- Changes give countries time to alter their laws
- Senate targets UTPR countries with two harsh taxes
The Senate version of the “revenge tax” has key differences from the House proposal, but still provides the Trump administration significant leverage to pressure countries to eliminate what it calls “unfair” foreign taxes.
The Senate’s iteration of proposed Section 899 delays the effective date for a year, giving countries time to change policies the Trump administration finds objectionable. It also doubles down on the consequences that countries face if they impose a part of the global minimum tax framework—a project that the GOP has panned as “extraterritorial” for years.
“The changes don’t reduce the pressure, they don’t undermine the goals of getting other countries to change their laws,” said Michael Plowgian, a partner at KPMG and former deputy assistant secretary of international tax affairs at the Treasury Department.
The House-passed bill proposes a 2026 effective date, while the Senate’s version delays the effective date of the tax until 2027, and caps the rate increase at 15%.
“What you see the Senate doing is essentially trying to respond to the concerns that January 1, 2026, is just way too soon for stuff to get buttoned up,” said Pat Brown, partner and co-leader of PwC’s Washington National Tax Services practice.
Brown, too, said he didn’t think that changes made in the Senate’s bill would “fundamentally alter the incentive for other countries to consider changes to their laws.”
The global minimum tax is part of a larger deal agreed to by over 140 countries at the Organization for Economic Cooperation and Development in 2021. It seeks to impose a 15% minimum levy on multinational companies in every country they operate.
The framework is in effect in dozens of countries around the world including most of the EU, the UK, Japan, and Korea.
Trump’s Treasury Department has repeatedly called for the global minimum tax framework to remain separate from the US tax system, arguing that the US has, for decades, sufficiently levied taxes on foreign-earned income.
And late last month the top US delegate to the OECD, Rebecca Burch, said that Section 899 is the “ultimate backstop” to cement the US position to persuade countries to change tax policies the Trump administration finds unfair. Burch is deputy assistant Treasury secretary for international tax affairs.
Extraterritorial, Discriminatory Taxes
Both the Senate and the House’s proposed Section 899 raise taxes on foreign-owned companies in two ways: first through raising rates—5 percentage points every year up to 15 percentage points in the Senate’s bill, and 5 percentage points up to 20 percentage points in the House bill.
The second way is through imposing a more onerous version of the base-erosion and anti-abuse tax, or BEAT. Republicans passed BEAT in 2017 as part of their tax overhaul to limit profit-shifting payments out of the US.
The Senate’s proposed “super BEAT” would apply to a much broader swath of foreign-owned companies.
In both chambers’ tax bills, lawmakers specifically name the undertaxed profits rule and digital services taxes as unfair levies.
Digital services taxes are small levies imposed on income made from online activity such as digital ad sales.
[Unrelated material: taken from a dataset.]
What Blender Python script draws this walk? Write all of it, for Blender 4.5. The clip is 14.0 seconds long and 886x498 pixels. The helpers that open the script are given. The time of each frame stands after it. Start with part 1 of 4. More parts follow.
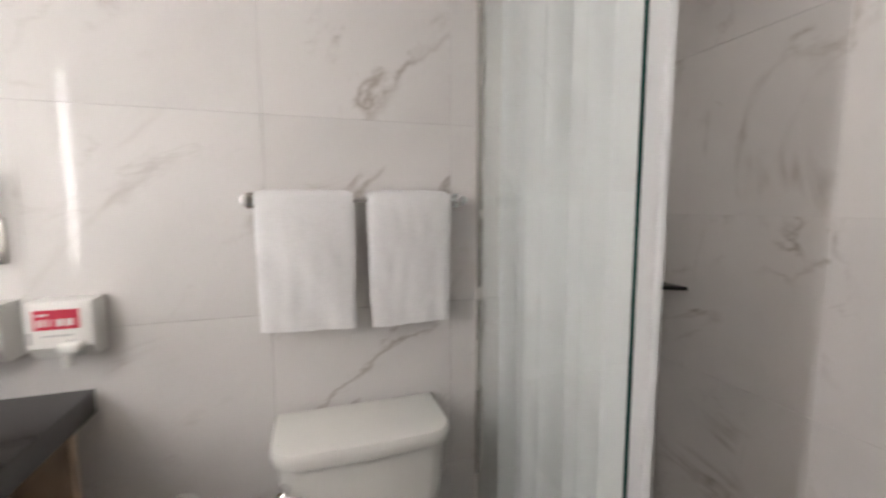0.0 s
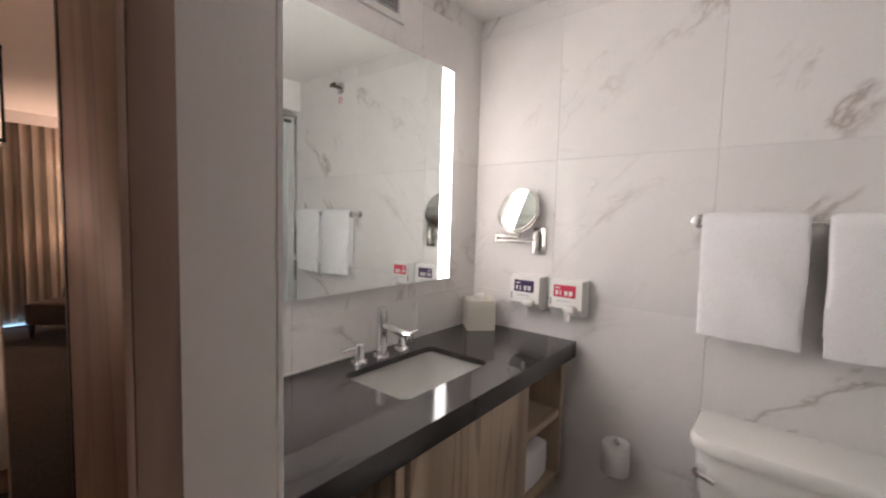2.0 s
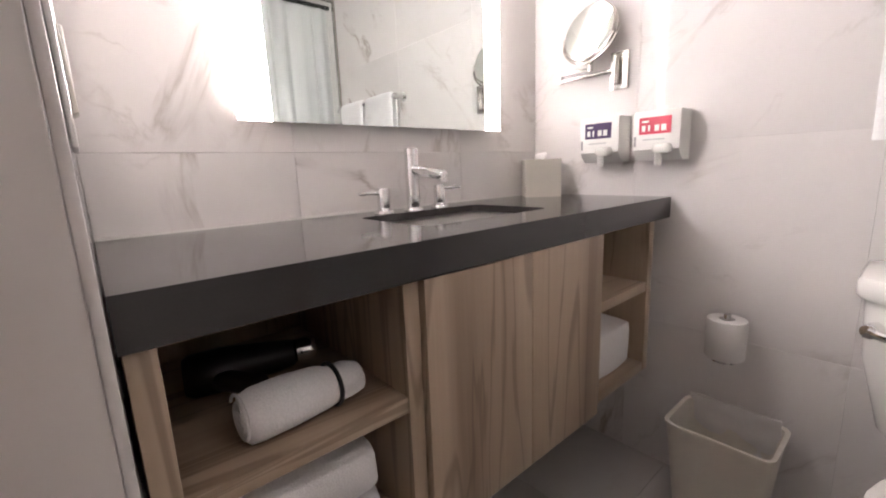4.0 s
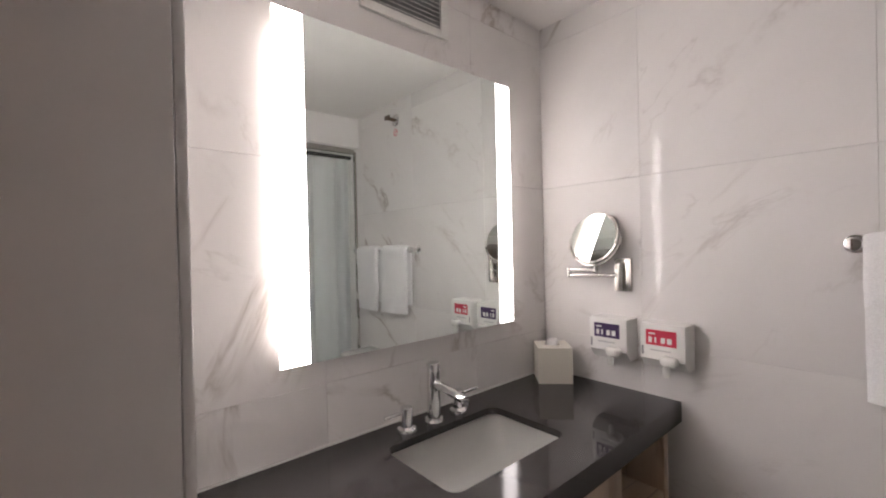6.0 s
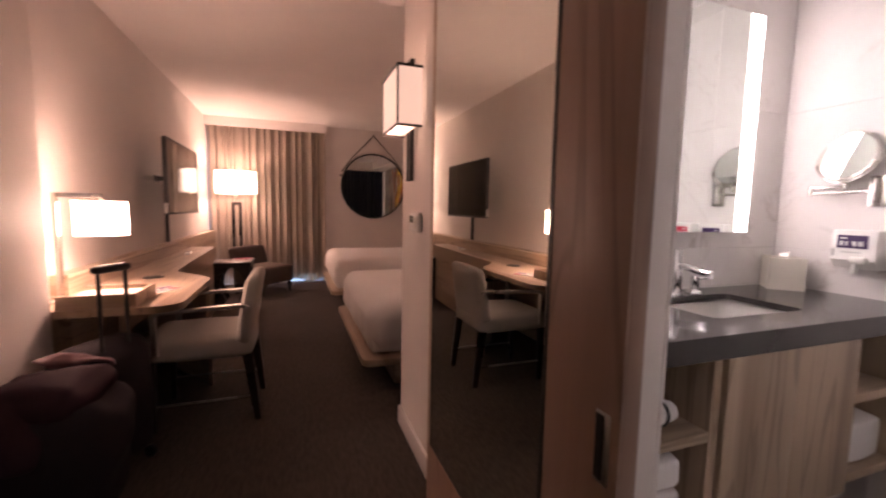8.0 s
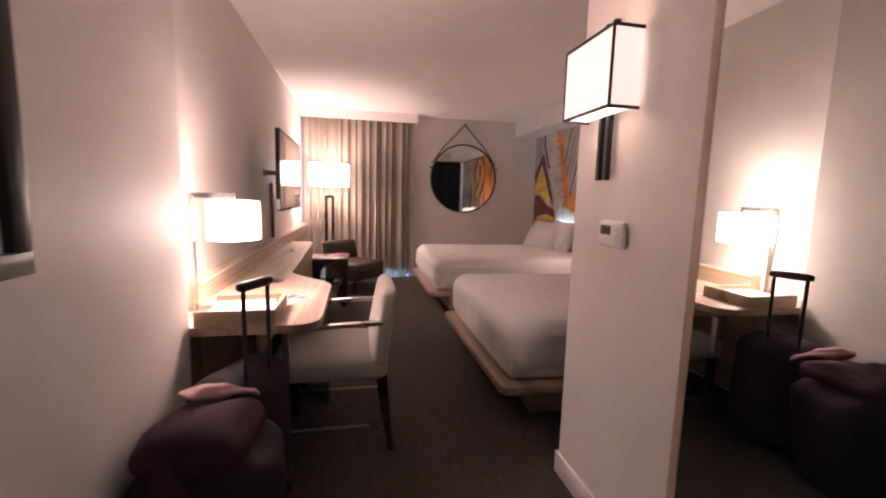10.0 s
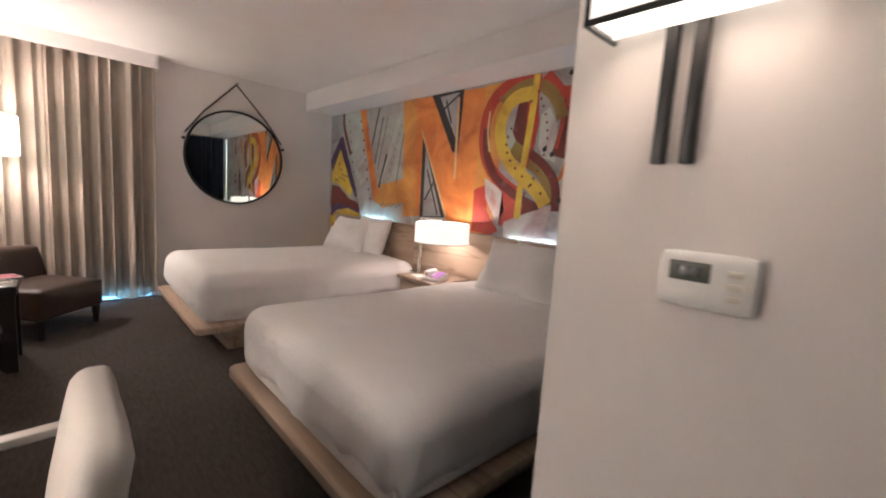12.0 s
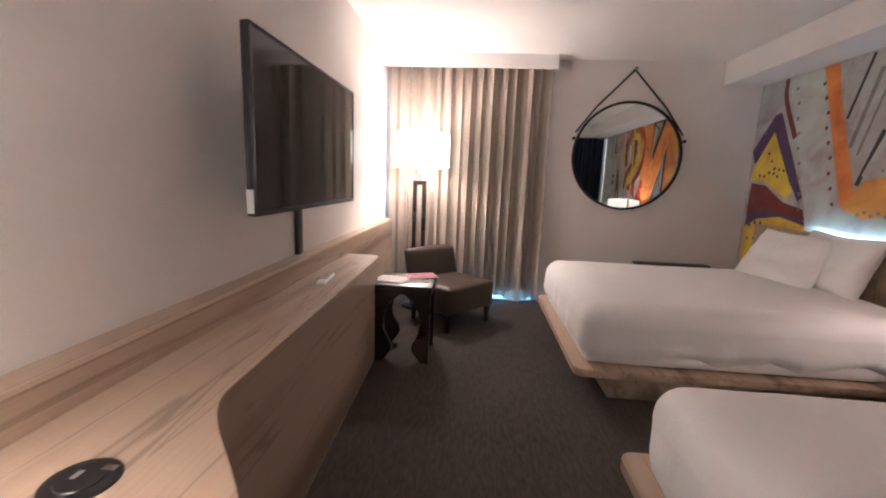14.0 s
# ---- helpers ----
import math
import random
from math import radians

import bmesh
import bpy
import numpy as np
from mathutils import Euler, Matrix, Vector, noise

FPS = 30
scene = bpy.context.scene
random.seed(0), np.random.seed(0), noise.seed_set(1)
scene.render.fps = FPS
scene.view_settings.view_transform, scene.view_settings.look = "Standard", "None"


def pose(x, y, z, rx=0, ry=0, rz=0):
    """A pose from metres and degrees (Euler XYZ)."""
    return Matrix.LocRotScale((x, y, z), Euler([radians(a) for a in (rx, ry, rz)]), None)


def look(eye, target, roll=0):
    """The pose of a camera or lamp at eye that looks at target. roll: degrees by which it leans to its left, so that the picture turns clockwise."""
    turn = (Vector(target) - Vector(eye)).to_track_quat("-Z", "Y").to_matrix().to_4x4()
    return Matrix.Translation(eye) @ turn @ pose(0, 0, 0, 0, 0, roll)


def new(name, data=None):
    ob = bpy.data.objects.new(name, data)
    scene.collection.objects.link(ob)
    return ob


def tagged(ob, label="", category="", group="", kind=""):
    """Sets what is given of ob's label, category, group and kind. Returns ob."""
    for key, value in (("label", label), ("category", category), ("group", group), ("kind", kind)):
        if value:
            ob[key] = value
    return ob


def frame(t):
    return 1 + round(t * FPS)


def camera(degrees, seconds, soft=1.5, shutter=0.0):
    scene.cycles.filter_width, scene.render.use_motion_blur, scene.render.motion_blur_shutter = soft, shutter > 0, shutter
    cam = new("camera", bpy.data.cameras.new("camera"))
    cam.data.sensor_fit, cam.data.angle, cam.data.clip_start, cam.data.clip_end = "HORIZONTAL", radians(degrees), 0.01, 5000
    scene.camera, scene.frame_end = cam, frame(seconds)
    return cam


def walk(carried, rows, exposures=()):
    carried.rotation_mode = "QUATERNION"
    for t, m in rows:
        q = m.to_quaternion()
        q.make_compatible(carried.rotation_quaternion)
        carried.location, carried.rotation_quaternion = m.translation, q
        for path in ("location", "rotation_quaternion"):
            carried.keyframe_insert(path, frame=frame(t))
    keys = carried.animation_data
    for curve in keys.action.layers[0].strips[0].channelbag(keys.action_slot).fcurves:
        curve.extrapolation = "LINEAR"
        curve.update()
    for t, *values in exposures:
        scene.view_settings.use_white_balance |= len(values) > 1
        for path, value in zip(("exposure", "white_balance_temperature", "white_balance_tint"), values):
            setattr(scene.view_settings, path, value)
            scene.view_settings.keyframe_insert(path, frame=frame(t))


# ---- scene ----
cam = camera(94.1, 14.0, soft=2.0, shutter=0.4)
PATH = [
    (0, (-0.108, 0.132, 1.369), (0.5, 2.026, 1.16), -0.2),
    (0.5, (-0.151, 0.007, 1.326), (-0.172, 2.0, 1.156), -0.1),
    (1, (-0.157, -0.106, 1.367), (-0.759, 1.794, 1.202), 0.7),
    (1.5, (-0.093, -0.208, 1.405), (-1.099, 1.518, 1.305), 1.5),
    (2, (-0.064, -0.207, 1.367), (-1.317, 1.345, 1.227), 1.5),
    (2.5, (-0.108, -0.093, 1.160), (-1.492, 1.331, 0.915), 0.9),
    (2.7, (-0.129, -0.041, 1.094), (-1.563, 1.318, 0.781), 0.3),
    (4.8, (-0.160, 0.057, 1.001), (-1.685, 1.299, 0.638), -3.5),
    (5, (-0.154, 0.053, 1.091), (-1.694, 1.297, 0.805), -3.1),
    (5.5, (-0.181, 0.008, 1.288), (-1.699, 1.306, 1.184), -1.9),
    (6, (-0.162, -0.008, 1.402), (-1.677, 1.298, 1.388), -1.3),
    (6.5, (-0.119, -0.063, 1.398), (-1.663, 1.208, 1.409), -0.3),
    (7, (-0.032, -0.272, 1.362), (-1.679, 0.860, 1.284), -0.3),
    (7.5, (0.022, -0.482, 1.299), (-1.735, 0.459, 1.128), -0.4),
    (8, (0.036, -0.587, 1.196), (-1.834, 0.093, 1.003), 1.1),
    (8.5, (0.018, -0.695, 1.197), (-1.936, -0.343, 0.954), 1.7),
    (8.7, (0.008, -0.739, 1.204), (-1.962, -0.518, 0.944), 1.8),
    (10.8, (-0.946, -0.989, 1.253), (-2.761, -0.183, 1.02), 2.3),
    (11, (-1.052, -0.984, 1.241), (-2.801, -0.041, 1.013), 2.7),
    (11.5, (-1.354, -0.897, 1.249), (-2.926, 0.319, 1.022), 3.5),
    (12, (-1.622, -0.838, 1.24), (-3.074, 0.516, 0.998), 3.8),
    (12.5, (-1.923, -0.833, 1.277), (-3.445, 0.437, 1.014), 3.2),
    (13, (-2.165, -0.851, 1.266), (-4.006, -0.127, 0.974), 3.0),
    (13.5, (-2.337, -0.853, 1.259), (-4.311, -0.842, 0.939), 4.0),
    (14, (-2.505, -0.785, 1.261), (-4.471, -0.938, 0.924), 2.2),
]
EXPOSURES = [(0.0, 1.15, 6400, 17), (0.5, 1.05, 6500, 19), (1.0, 0.85, 6500, 19), (2.0, 1.0, 6500, 21), (2.5, 1.25, 6500, 22), (2.7, 1.3, 6500, 23), (4.8, 1.8, 6500, 25), (5.0, 1.75, 6500, 25), (5.5, 1.05, 6500, 25), (6.0, 0.7, 6500, 23),
             (6.5, 0.7, 6500, 23), (7.0, 0.6, 6500, 23), (7.5, 0.98, 6650, 22), (8.0, 1.35, 6800, 36), (8.7, 1.68, 6800, 48), (10.8, 1.88, 4900, 1), (12.0, 2.05, 4850, -4), (13.0, 2.15, 4850, -3), (14.0, 2.05, 4800, 0)]
walk(cam, [(t, look(eye, target, roll)) for t, eye, target, roll in PATH], EXPOSURES)

# ---- world and lights ----
world = bpy.data.worlds.new("world")
scene.world = world
world.use_nodes = True
wn = world.node_tree.nodes
sky = wn.new("ShaderNodeTexSky")
sky.sky_type, sky.sun_disc = "NISHITA", False
sky.sun_elevation, sky.sun_rotation = radians(40), radians(60)
wn["Background"].inputs["Strength"].default_value = 0.12
world.node_tree.links.new(sky.outputs[0], wn["Background"].inputs["Color"])


def lamp(name, kind, place, watts, colour, size=0.05, target=None, size_y=None):
    data = bpy.data.lights.new(name, kind)
    data.energy, data.color = watts, colour
    ob = new(name, data)
    if kind == "AREA":
        data.size = size
        if size_y:
            data.shape, data.size_y = "RECTANGLE", size_y
        ob.matrix_world = look(place, target)
    else:
        data.shadow_soft_size = size
        ob.location = place
    return ob


WARM = (1.0, 0.65, 0.49)
lamp("sconce_bulb", "POINT", (-1.875, -0.105, 1.68), 1.2, WARM, 0.03)
lamp("desk_bulb", "POINT", (-2.52, -1.50, 1.10), 4.5, WARM, 0.04)
lamp("floor_bulb", "POINT", (-6.44, -1.334, 1.50), 10, WARM, 0.05)
lamp("bedside_bulb", "POINT", (-4.26, 1.59, 0.95), 2.4, WARM, 0.04)
lamp("window_daylight", "AREA", (-6.93, -0.92, 1.10), 24, (0.30, 0.62, 1.0), 1.40, (-6.0, -0.92, 1.10), 2.1)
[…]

Republicans and Democrats have slammed DSTs as discriminatory, arguing that they largely apply to US tech behemoths like Alphabet Inc.'s Google, Meta Platforms Inc., and Amazon.
The UTPR is the enforcement rule in the global minimum tax framework that allows countries to collect tax from a multinational company if both its local jurisdiction and their parent country isn’t charging at least a 15% minimum rate.
Joshua Ruland, a principal at EY’s National Tax Department, observed that the Senate’s proposal designates different retaliatory taxes for foreign levies that are found to be “extraterritorial” and “discriminatory.”
Ruland explained the Senate bill applies the rate increase only to foreign taxes that are found to be extraterritorial, while “super BEAT” applies to foreign taxes that are either extraterritorial or discriminatory. The bill explicitly labels the UTPR as an extraterritorial tax while DSTs are explicitly labeled as discriminatory.
Therefore, a company whose parent country imposes a UTPR is subject to both a 5 percentage-point rate increase and the “super BEAT.”
Joshua Odintz, a partner at Holland & Knight, said the UTPR might be getting harsher treatment because congressional tax writers view the rule as the most problematic.
“DSTs are bilateral issues, and some countries have exited their DSTs or put them on hold,” he said. “Whereas, the UTPR, that is the real sin that Senate Finance and Ways and Means are going after. So perhaps that, that is the reason for why they put a greater penalty on UTPR.”